Additionally, it’s common that something goes wrong. With traditional PC or mobile interfaces, the user can only click on the buttons you offer. But in a voice user interface, the user can say anything, at any time. Even if you don’t expect it. An additional error source is that the speaker might not have understood what the user said.
Therefore, every skill should include thorough error handling. Designing that is one of the hardest parts of skill development. You should reserve a lot of testing time to find possible paths where your skill gets stuck in a dead end!
3. Personalize Skills & Remember in Voiceflow
A smart speaker should be a personal experience. Your skill should be able to remember what the user said and use this in future conversations. Imagine speaking to someone who immediately forgets everything you said. You wouldn’t like that person, right?
Therefore, in this video I’m explaining how you can use variables to personalize the skill. For example, you can ask the user for his name and greet him for every future session!

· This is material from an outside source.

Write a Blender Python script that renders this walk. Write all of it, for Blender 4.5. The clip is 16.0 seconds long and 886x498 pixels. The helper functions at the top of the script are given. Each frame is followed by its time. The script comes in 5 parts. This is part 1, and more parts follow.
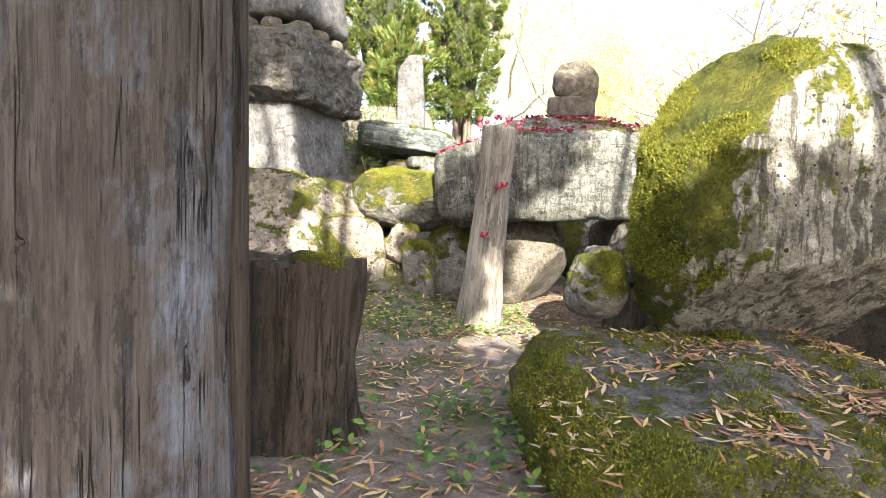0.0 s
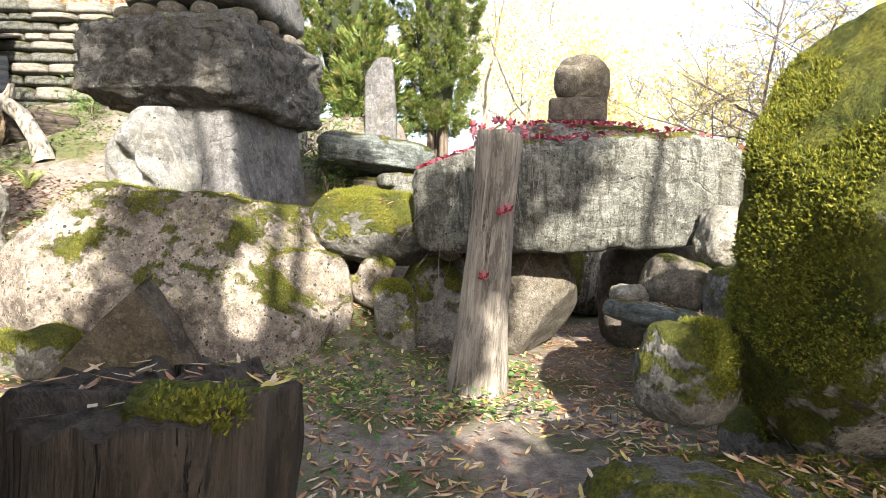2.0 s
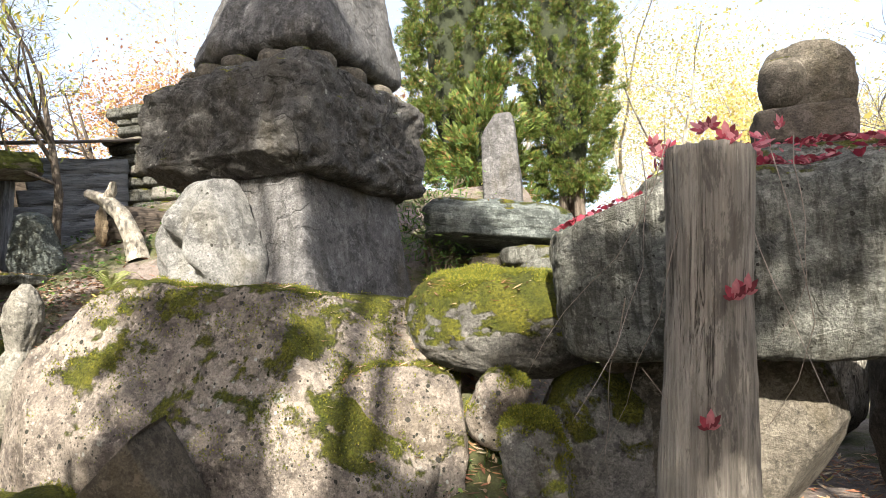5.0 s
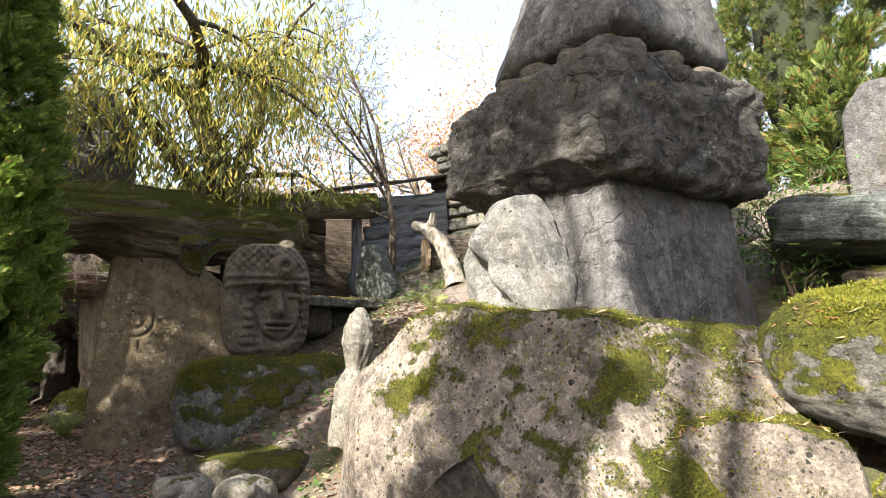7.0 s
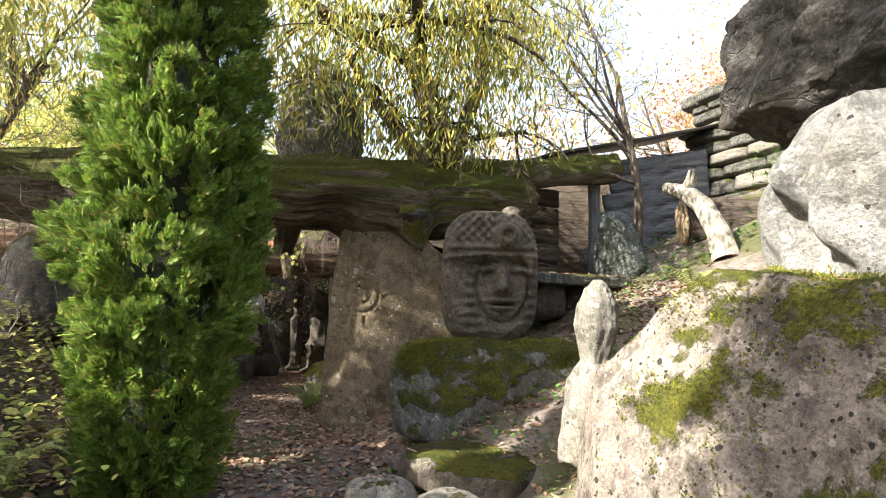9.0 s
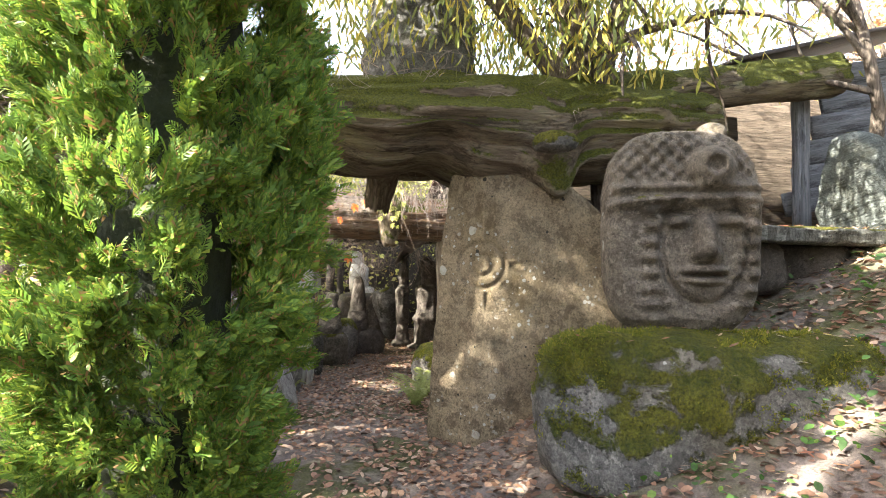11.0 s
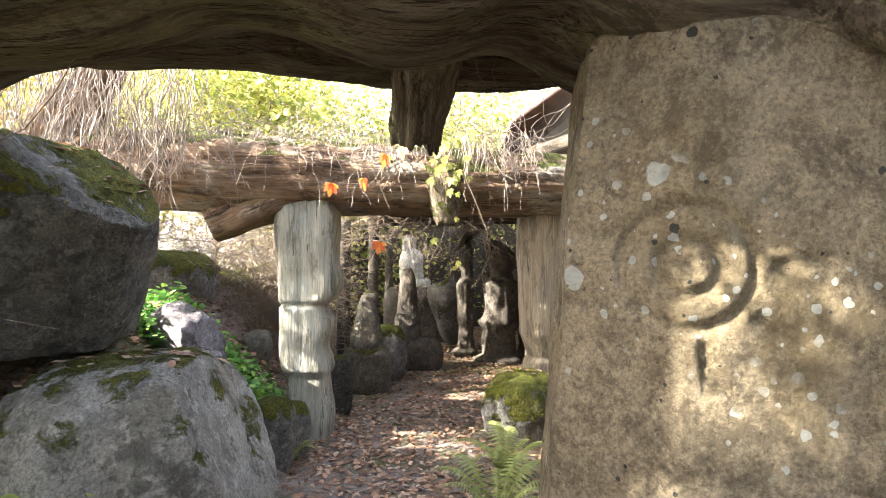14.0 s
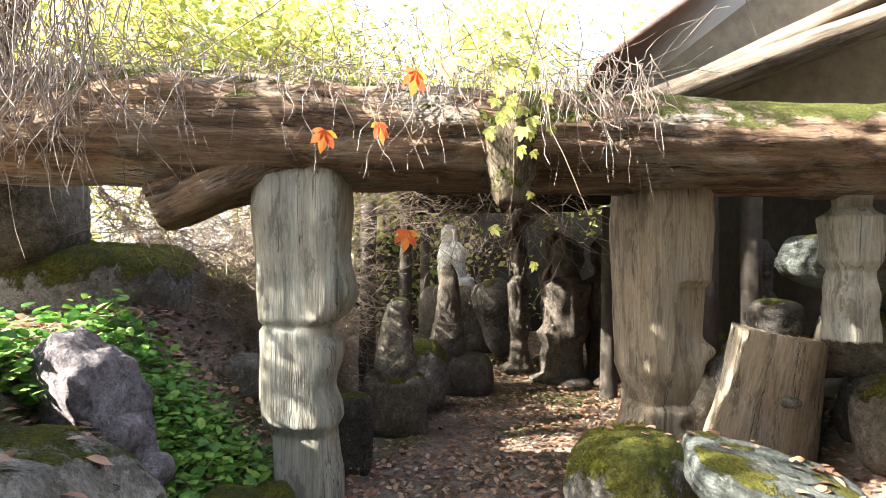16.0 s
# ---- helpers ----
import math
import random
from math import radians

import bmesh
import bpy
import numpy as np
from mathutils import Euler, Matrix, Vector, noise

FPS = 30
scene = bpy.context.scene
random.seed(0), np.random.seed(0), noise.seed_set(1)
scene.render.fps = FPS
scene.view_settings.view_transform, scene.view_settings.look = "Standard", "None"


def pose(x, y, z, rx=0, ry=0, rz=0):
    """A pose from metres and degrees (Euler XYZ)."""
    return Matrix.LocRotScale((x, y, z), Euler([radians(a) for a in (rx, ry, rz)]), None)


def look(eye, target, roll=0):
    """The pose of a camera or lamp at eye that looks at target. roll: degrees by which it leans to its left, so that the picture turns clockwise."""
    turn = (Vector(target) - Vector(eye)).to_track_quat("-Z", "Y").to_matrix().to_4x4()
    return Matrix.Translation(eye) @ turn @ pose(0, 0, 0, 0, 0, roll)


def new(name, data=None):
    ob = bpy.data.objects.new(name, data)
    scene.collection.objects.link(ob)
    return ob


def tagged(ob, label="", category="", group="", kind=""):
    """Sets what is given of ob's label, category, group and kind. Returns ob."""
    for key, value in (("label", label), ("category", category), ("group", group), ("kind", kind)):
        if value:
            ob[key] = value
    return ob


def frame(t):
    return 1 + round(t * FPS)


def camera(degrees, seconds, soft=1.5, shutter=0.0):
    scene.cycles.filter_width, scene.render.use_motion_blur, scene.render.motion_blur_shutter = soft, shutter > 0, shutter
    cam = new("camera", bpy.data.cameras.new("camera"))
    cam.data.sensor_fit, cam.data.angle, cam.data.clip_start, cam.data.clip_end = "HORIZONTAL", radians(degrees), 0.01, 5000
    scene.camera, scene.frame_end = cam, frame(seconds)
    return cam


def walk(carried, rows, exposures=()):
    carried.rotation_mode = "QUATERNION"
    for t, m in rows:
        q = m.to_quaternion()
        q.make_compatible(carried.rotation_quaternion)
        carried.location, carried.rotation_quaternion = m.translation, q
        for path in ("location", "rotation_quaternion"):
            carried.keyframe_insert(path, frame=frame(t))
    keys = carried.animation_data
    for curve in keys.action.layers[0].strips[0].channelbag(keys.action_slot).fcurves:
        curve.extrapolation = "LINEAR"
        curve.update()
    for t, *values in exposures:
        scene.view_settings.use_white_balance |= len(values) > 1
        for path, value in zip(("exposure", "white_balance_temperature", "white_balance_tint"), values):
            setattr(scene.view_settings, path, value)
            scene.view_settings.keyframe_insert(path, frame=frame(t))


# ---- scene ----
cam = camera(75.4, 16.0, soft=0.7)
PATH = [
    (0, (0.335, -0.107, 1.275), (0.223, 1.884, 1.129), 2.2),
    (0.5, (0.349, 0.261, 1.329), (0.268, 2.254, 1.18), 1.8),
    (1, (0.255, 0.621, 1.364), (0.194, 2.615, 1.228), 1.6),
    (1.5, (0.17, 0.991, 1.412), (0.126, 2.987, 1.295), 1.4),
    (2, (0.138, 1.401, 1.403), (0.123, 3.399, 1.315), 1.1),
    (2.5, (0.139, 1.765, 1.423), (0.133, 3.764, 1.37), 0.8),
    (3, (0.13, 2.221, 1.451), (0.122, 4.221, 1.435), 0.8),
    (3.2, (0.134, 2.369, 1.48), (0.119, 4.369, 1.484), 0.8),
    (5.3, (-0.079, 3.437, 1.493), (-0.63, 5.346, 1.72), -1.8),
    (5.5, (-0.111, 3.474, 1.51), (-0.718, 5.365, 1.754), -1.8),
    (6, (-0.215, 3.581, 1.531), (-1.004, 5.399, 1.799), -1.6),
    (6.5, (-0.278, 3.76, 1.538), (-1.356, 5.421, 1.823), -0.9),
    (7, (-0.356, 3.889, 1.528), (-1.719, 5.323, 1.82), -0.3),
    (7.5, (-0.513, 3.969, 1.512), (-2.069, 5.193, 1.797), 0.3),
    (8, (-0.725, 4.148, 1.517), (-2.417, 5.178, 1.793), 1.3),
    (8.5, (-0.978, 4.402, 1.498), (-2.747, 5.297, 1.761), 1.6),
    (9, (-1.287, 4.656, 1.488), (-3.12, 5.42, 1.723), 1.7),
    (9.5, (-1.7, 4.803, 1.494), (-3.569, 5.486, 1.69), 1.9),
    (10, (-2.231, 4.932, 1.49), (-4.134, 5.526, 1.655), 2.1),
    (10.2, (-2.443, 4.961, 1.5), (-4.36, 5.511, 1.656), 2.0),
    (12.3, (-4.305, 5.189, 1.661), (-6.275, 5.53, 1.72), 0.2),
    (12.5, (-4.517, 5.235, 1.653), (-6.487, 5.574, 1.71), 0.2),
    (13, (-5.056, 5.326, 1.691), (-7.031, 5.636, 1.739), 0.1),
    (13.5, (-5.613, 5.371, 1.71), (-7.595, 5.637, 1.754), 0.4),
    (14, (-6.132, 5.433, 1.708), (-8.12, 5.647, 1.751), 0.5),
    (14.5, (-6.568, 5.465, 1.72), (-8.562, 5.608, 1.763), 0.5),
    (15, (-7.024, 5.481, 1.721), (-9.021, 5.583, 1.763), 0.7),
    (15.5, (-7.5, 5.506, 1.743), (-9.498, 5.597, 1.769), 0.6),
    (16, (-8.009, 5.472, 1.752), (-10.008, 5.558, 1.766), 0.6),
]
EXPOSURES = [(0, 2.8), (1.5, 2.55), (3, 2.05), (5.5, 1.95), (8, 2.15), (10, 2.75), (12.5, 4.15), (14, 3.9), (15, 3.8), (16, 3.45)]
walk(cam, [(t, look(eye, target, roll)) for t, eye, target, roll in PATH], EXPOSURES)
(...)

In addition to the user-provided name, your skill can remember any kind of information. For example, how far you got in a continuous physical workout program that your skill accompanies.
Also, at some point you might want to deviate from linear conversations with branches, and let the user freely choose what to do next. This is also covered by this part of the skill design course.
4. Extend Your Skill: Reminders & Web Services
Now that you’ve mastered the basics, lets dig into some details that many skills need:
- Query and integrate data from web services: extract information from JSON data provided by a REST service. This could be useful if you’d like to integrate for example the current weather, or if your skill should fetch the latest information from a service provided by your company.
- Visuals: many Amazon Echo devices have a screen. When your skill is running, you can utilize it to show additional information. This can help to improve the user experience.
- Set reminders: want the user to perform some task at a specific point in time, like to start their next workout? A skill can set a reminder – but you need the user’s permission to do so first. In this video, I show the complete workflow of what you need to do to enable this functionality.
With these additional features, you can create almost every skill. So, the last part of the video focuses on the limitations of Voiceflow: how far can you get with the tool, and what are the differences to Amazon’s Alexa Skill Kit?